### SHORT EXERCISE
Which lines hold the word "parts"? Copy each of them from the material.

### THE DATA
————

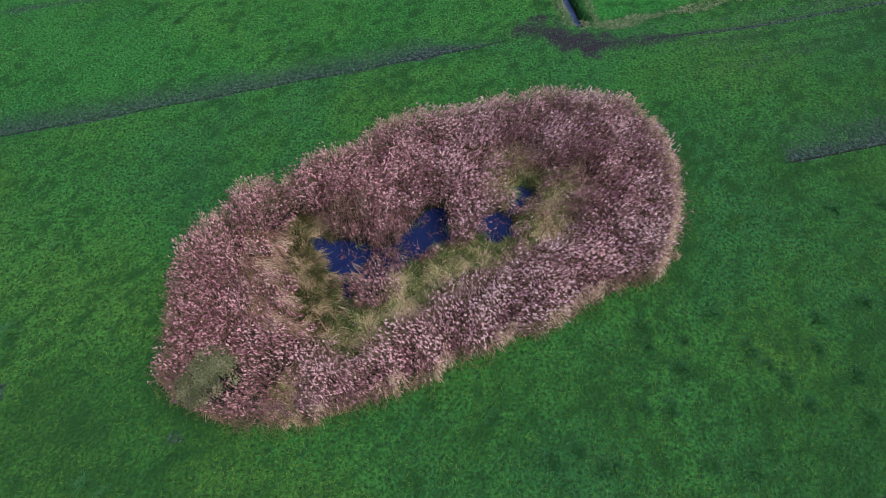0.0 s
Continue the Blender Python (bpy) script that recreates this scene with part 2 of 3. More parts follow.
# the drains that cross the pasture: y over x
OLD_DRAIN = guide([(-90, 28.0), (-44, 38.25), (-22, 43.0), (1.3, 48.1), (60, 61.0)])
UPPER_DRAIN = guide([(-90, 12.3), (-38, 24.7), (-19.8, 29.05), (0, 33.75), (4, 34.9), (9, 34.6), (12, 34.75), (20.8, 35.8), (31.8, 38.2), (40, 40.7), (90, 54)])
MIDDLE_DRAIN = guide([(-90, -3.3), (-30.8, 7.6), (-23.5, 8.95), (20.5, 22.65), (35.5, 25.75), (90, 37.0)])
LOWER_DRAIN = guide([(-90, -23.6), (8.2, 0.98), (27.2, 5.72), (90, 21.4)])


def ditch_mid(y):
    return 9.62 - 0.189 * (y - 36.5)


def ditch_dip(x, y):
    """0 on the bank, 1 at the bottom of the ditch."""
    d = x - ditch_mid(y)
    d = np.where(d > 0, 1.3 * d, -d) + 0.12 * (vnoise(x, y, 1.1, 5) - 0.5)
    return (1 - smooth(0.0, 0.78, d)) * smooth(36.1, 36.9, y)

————

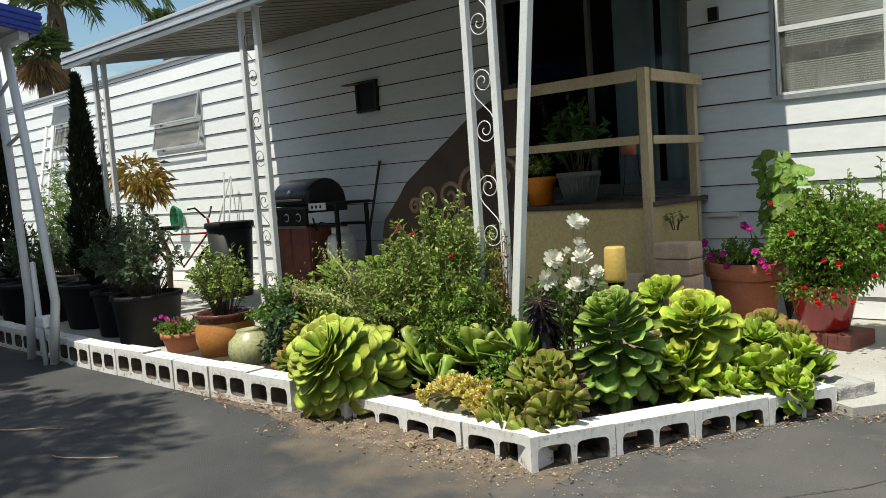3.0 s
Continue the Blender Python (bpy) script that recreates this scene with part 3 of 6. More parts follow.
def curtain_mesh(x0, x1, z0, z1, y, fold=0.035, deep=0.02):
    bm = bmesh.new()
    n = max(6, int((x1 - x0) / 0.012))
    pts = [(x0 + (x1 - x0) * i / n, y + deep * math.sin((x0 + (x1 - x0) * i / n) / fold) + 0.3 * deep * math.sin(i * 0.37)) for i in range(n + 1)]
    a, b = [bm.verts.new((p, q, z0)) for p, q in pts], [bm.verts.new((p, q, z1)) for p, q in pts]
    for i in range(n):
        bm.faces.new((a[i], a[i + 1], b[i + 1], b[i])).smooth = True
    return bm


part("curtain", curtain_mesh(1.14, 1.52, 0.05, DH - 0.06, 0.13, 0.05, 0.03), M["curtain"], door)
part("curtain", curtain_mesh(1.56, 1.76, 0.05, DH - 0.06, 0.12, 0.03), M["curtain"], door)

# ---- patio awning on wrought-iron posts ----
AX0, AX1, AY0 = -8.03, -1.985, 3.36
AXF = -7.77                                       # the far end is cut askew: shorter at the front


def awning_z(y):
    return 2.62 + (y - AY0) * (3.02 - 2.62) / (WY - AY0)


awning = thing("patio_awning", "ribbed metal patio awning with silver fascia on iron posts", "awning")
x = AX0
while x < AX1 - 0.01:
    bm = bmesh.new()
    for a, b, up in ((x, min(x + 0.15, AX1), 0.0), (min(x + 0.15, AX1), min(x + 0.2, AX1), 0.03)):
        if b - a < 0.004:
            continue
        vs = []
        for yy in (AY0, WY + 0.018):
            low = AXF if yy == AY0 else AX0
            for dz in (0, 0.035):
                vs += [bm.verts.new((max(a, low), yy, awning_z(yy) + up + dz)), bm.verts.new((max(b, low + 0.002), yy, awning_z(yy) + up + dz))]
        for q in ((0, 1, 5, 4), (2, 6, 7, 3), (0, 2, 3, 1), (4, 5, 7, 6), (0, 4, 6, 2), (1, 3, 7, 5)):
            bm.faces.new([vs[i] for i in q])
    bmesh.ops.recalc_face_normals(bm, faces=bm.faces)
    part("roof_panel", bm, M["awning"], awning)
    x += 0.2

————

### RESULT
Continue the Blender Python (bpy) script that recreates this scene with part 2 of 3. More parts follow.
Continue the Blender Python (bpy) script that recreates this scene with part 3 of 6. More parts follow.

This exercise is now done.